Ces dernières années ont vu des batailles sur les coûts, pour obtenir du volume au meilleur prix. D’où ces déplacements massifs de production en Asie auxquels nous avons assisté. Demain sans doute, l’aspect développement durable va devenir incontournable. Or, chez Rossignol, nous évoluons pleinement dans cette logique, avec la chance d’exercer des métiers peu polluants par nature. Dans nos bureaux d’études, d’ores et déjà, l’éco-conception est prise en compte bien sûr, on mesure l’empreinte carbone sur les différents processus, on s’efforce d’utiliser des produits naturels ou encore des produits recyclés… Quand on est acteur de ces métiers d’outdoor – plein air – on est naturellement dans cette approche. De même, il va falloir mettre en oeuvre très concrètement tout ce qui relève de la responsabilité sociale de l’entreprise, et déjà rétablir un équilibre entre l’attente des consommateurs, celle des actionnaires et celle des salariés. A n’en pas douter, cette dimension sociale sera déterminante dans le futur.

En guise de conclusion, qu’évoque pour vous, chef d’entreprise, le mot de géopolitique ?
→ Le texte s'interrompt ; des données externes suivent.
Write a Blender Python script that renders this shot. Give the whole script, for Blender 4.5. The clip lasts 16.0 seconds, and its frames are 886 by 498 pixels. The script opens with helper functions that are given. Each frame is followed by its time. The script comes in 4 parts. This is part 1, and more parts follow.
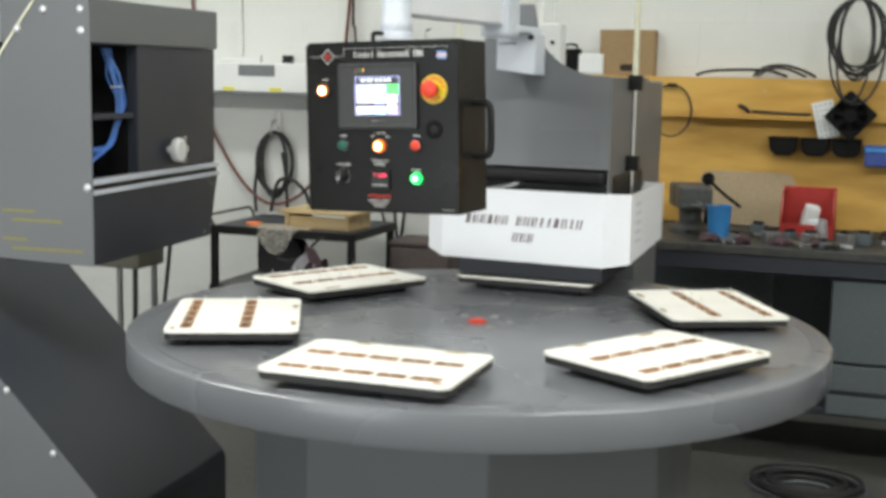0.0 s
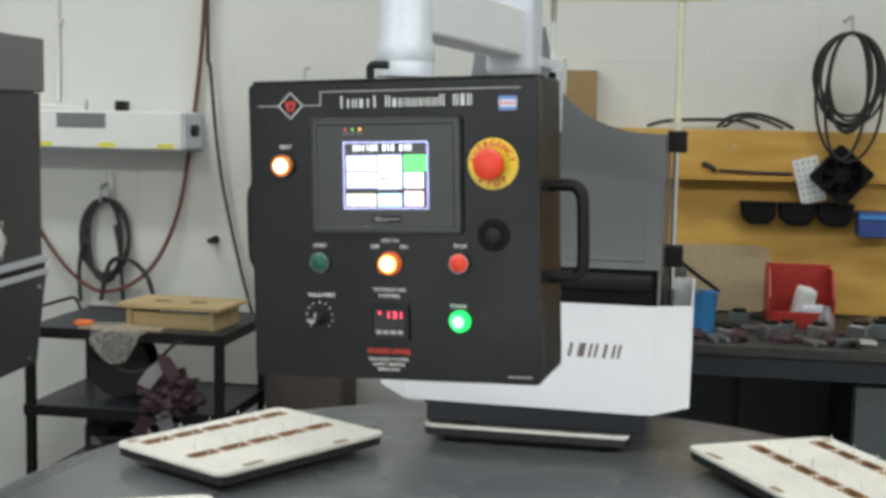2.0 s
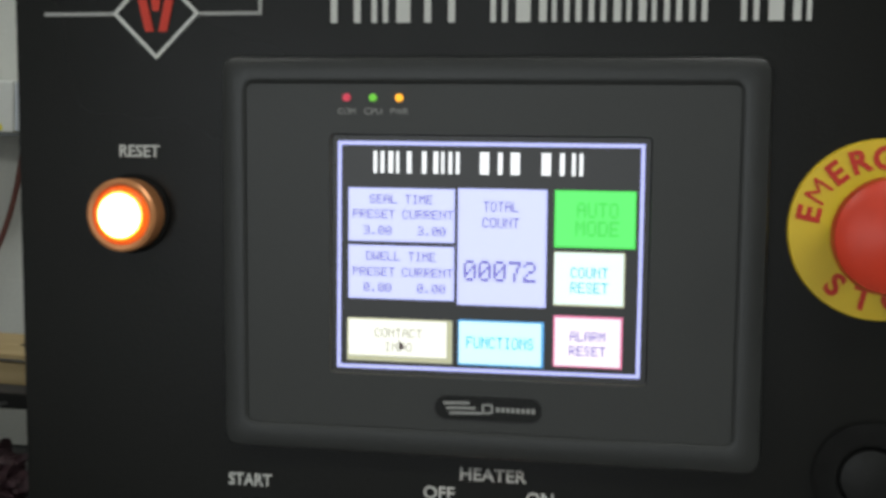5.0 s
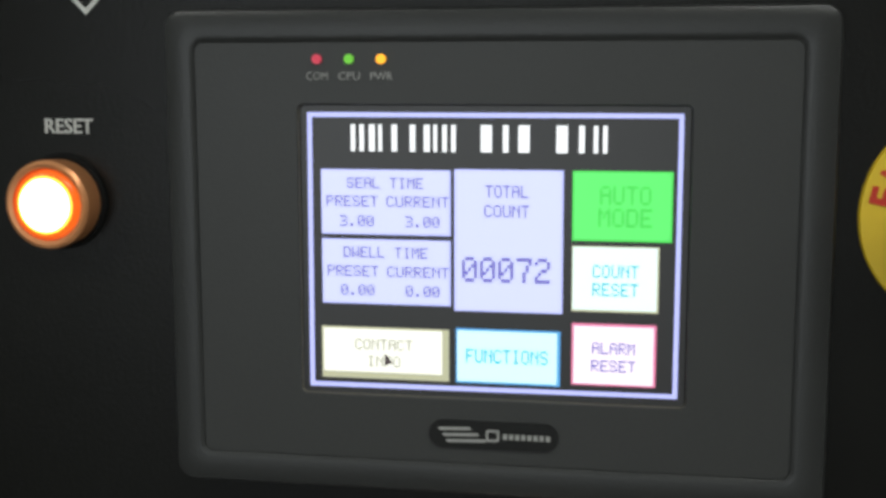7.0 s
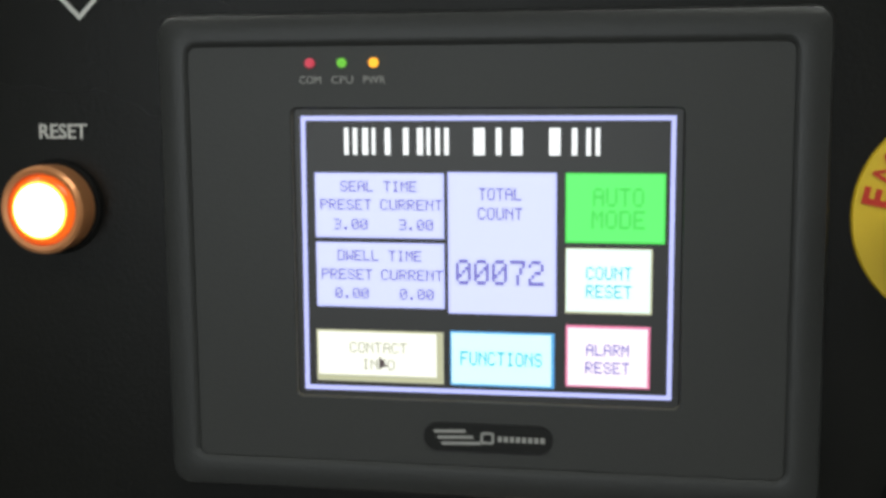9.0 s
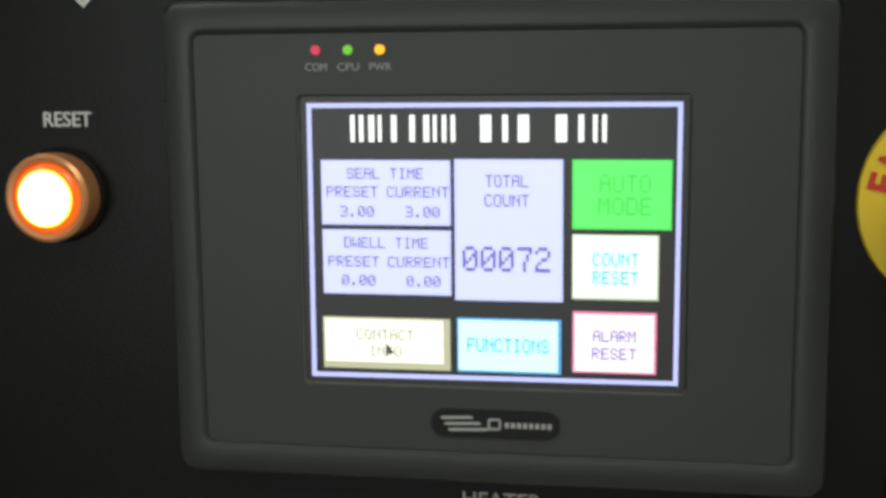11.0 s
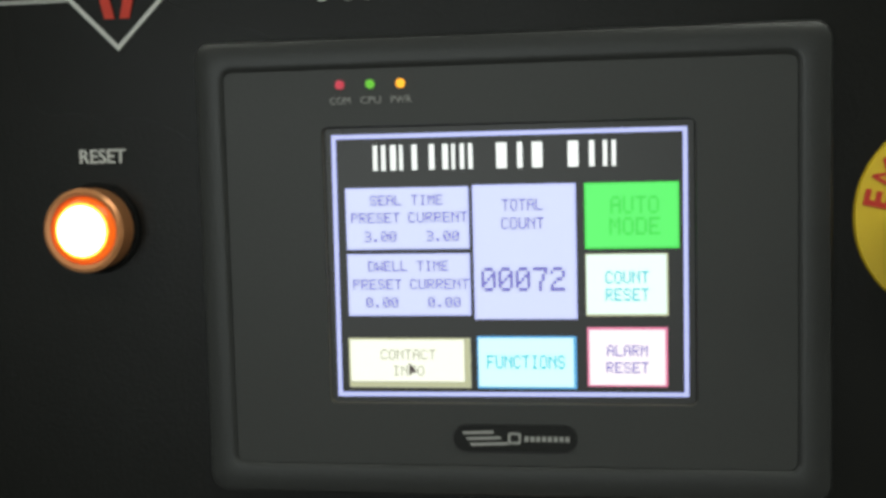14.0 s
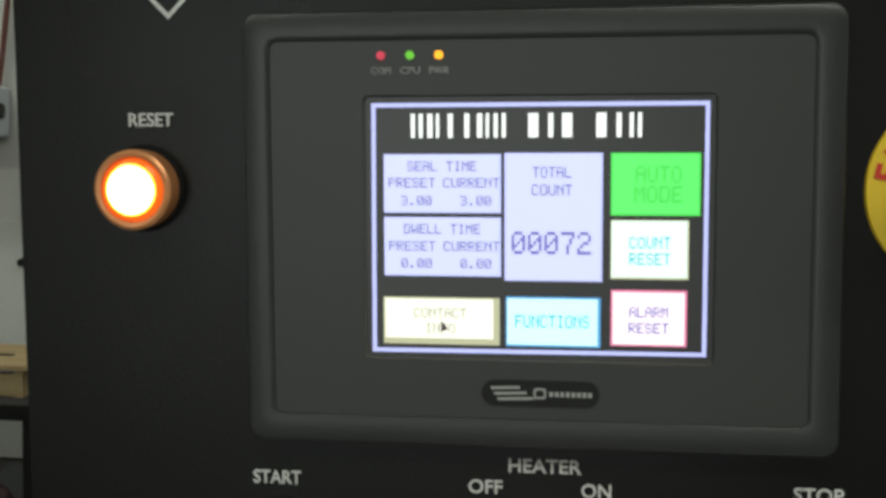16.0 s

Bien sûr, je ne suis pas un spécialiste de géopolitique, mais l’on observe bien qu’aujourd’hui deux systèmes cohabitent, l’économique et le politique. Or la frontière est souvent floue de savoir réellement qui décide de quoi. Les deux sont complémentaires. Mais l’on peut regretter le faible niveau de connaissance économique de la part de nos concitoyens, à commencer par les politiques. A mes yeux, la géopolitique va s’imposer comme un art majeur dans les prochaines années, car elle permettra de régir au mieux les relations entre les différents acteurs. D’abord parce qu’elle part de données et faits réels. Que l’on songe seulement aux formidables taux de croissance des populations à l’horizon 2050 ! Pour que les grands ensembles mondiaux fonctionnent dans ces nouvelles configurations, la géopolitique est indispensable, car c’est elle qui va nous permettre de mettre au point des règles optimales reposant sur des réalités incontestables.

Alors, aux jeunes étudiants qui seraient effrayés de prime abord par les réalités du monde et les défis que la géopolitique doit nous aider à résoudre, je rappellerai cette parole de Winston Churchill au plus fort de la seconde guerre mondiale : Never give up ! Ne renoncez jamais ! Si vous êtes capables d’intégrer en vous-mêmes cette devise, vous serez à même d’affronter toutes les situations et d’emporter l’adhésion de vos équipes. La persévérance paye toujours.